For people with little experience in giving public talks, I recommend two things. First, practice, practice, practice. The more you rehearse your talk, the more confident you will be and the more likely you will give a good presentation. How many times is enough? That depends, but if you are giving your first conference-style presentation (10–15 minutes long), I recommend rehearsing 6–10 times beforehand and revising your talk after each time as you expose weaknesses in your delivery or the slides.

Second, (actually first, in what you do) is that I advocate that you script the presentation in its entirety. The reason you might do this is that it allows you to focus on what you want to say and what you don’t need to say. It also lets you choose your words carefully, with the goal that you will remember much of what you wrote simply because you wrote it down in the first place.

As you get more experienced, feel free to wean yourself off of the scripted notes, perhaps only scripting the first few slides to ease you into the presentation. Sometimes when I start creating a new presentation, I script out difficult sections where I want to be especially clear or I want to choose my words carefully.

The goal is that you should be so well-practiced that you will not need these notes when you give the presentation. All speakers at science conferences that I’ve attended do not read their scripts during their presentations.
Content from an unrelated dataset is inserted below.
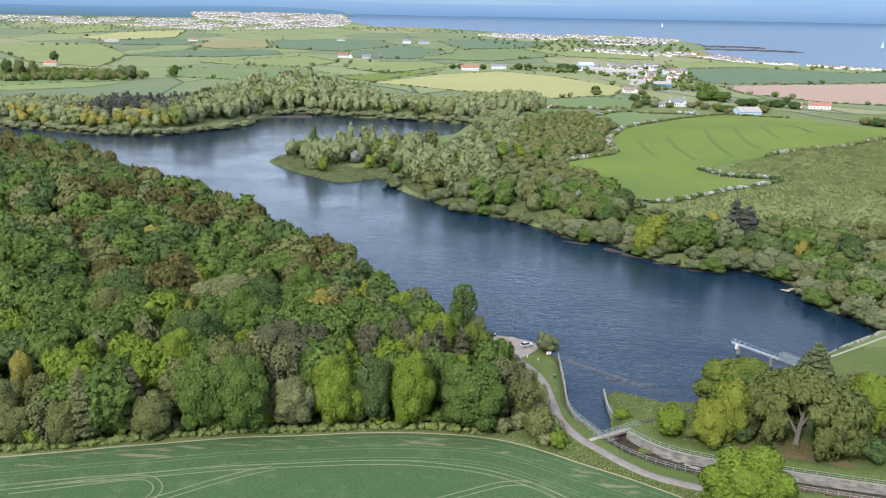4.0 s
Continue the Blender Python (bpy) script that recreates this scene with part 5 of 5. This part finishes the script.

But, there is one situation where you should probably script your talk. If your talk is important, and I mean EXTREMELY important (invited presentation at an important function, college graduation ceremony, etc.), then you may consider using your scripted notes. But, you should be so well-rehearsed that it doesn’t appear that you are reading your notes.

Even one of the masters of presentations, Apple’s Steve Jobs, used a script when he gave his famous 2005 Stanford graduation speech. He doesn’t look up very often, but his talk is full of the enthusiasm, passion, and eloquence that is typical Jobs.

I have given a scripted talk twice—each time it was a talk that was so important that I wanted very precise word choice. The first was my presentation to honor Fred Sanders at the symposium in his honor in 2004. This event was particularly special because I was paying tribute to the M.I.T. professor who introduced me to the American Meteorological Society, weather forecasting, and skepticism toward numerical weather prediction models. All the effort was worth it. Of all the conference presentations I have ever given, it was the one that I put the most effort into preparing and rehearsing.

All the effort was worth it. The research on cold-frontal structure in preparation for that presentation was some of the most satisfying and productive of my career. I had been wanting to study prefrontal troughs and wind shift lines for over ten years; eventually, two journal articles and two book chapters resulted. I was thrilled to be presenting this new research to my largest audience ever (standing room only). Significantly, the humorous parts of the talk hit their mark, eliciting the right amount of laughter from the audience at the appropriate times.

The second time was when I was selected by the Rector of the University of Helsinki to give the selected talk at the Inauguration ceremony from among a dozen other newly inaugurated professors. In both of these instances, the importance of the event meant that I wanted my word choice perfect. And that required that I script my talk in its entirety. However, in each case, I rehearsed the talk until I was comfortable with the text. Not that I memorized it, but I was intimately familiar with my own words. So, during the actual presentations, I had the script in front of me, and I referred to it from time to time, but mostly the script was just for my recollection.

In this way, my presentation is like anchors who read the news from their notes and the teleprompter. They are so well rehearsed you cannot tell that they are reading a script.